- [DATA SECTION]:
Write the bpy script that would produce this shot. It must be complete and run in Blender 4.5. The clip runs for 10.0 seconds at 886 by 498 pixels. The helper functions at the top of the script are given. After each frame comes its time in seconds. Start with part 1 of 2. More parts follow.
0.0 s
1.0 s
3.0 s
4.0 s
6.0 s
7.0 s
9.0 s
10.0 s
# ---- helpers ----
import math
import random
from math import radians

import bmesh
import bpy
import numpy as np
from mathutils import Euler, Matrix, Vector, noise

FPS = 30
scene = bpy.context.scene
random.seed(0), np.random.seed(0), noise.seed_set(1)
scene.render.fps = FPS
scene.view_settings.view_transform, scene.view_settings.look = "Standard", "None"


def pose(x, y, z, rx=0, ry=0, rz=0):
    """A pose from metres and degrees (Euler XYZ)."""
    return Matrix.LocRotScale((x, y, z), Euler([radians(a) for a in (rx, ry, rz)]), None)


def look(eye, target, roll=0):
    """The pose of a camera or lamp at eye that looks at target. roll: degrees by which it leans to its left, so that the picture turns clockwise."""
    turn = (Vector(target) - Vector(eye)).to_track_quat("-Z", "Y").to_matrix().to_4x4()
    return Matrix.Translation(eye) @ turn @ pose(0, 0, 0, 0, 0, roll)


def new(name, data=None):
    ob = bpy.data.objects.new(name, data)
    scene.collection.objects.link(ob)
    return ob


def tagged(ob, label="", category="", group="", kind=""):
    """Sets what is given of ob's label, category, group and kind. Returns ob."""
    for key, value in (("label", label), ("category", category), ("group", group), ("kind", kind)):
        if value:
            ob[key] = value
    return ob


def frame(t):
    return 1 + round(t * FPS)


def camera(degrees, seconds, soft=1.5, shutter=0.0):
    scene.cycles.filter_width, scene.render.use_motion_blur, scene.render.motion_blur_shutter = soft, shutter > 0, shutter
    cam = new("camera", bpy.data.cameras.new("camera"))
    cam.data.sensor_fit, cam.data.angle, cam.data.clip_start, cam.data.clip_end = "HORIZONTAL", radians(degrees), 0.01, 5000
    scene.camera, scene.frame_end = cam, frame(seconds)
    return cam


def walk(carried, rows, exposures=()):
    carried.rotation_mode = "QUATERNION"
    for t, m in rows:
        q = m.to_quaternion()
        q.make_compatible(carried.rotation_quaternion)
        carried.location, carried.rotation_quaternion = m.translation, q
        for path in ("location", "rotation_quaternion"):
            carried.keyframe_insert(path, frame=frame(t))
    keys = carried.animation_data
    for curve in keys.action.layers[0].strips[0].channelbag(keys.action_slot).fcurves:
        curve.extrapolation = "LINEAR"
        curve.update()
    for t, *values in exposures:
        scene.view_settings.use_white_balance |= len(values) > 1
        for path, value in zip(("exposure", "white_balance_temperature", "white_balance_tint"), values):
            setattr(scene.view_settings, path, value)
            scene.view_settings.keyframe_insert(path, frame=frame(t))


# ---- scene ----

- [WHAT NEEDS TO BE DONE]:
Start at the line with "import math", stop at the line with "of a camera", and return every line in that stretch exactly, those two included.

- [CORRECT RESPONSE]:
import math
import random
from math import radians

import bmesh
import bpy
import numpy as np
from mathutils import Euler, Matrix, Vector, noise

FPS = 30
scene = bpy.context.scene
random.seed(0), np.random.seed(0), noise.seed_set(1)
scene.render.fps = FPS
scene.view_settings.view_transform, scene.view_settings.look = "Standard", "None"


def pose(x, y, z, rx=0, ry=0, rz=0):
    """A pose from metres and degrees (Euler XYZ)."""
    return Matrix.LocRotScale((x, y, z), Euler([radians(a) for a in (rx, ry, rz)]), None)


def look(eye, target, roll=0):
    """The pose of a camera or lamp at eye that looks at target. roll: degrees by which it leans to its left, so that the picture turns clockwise."""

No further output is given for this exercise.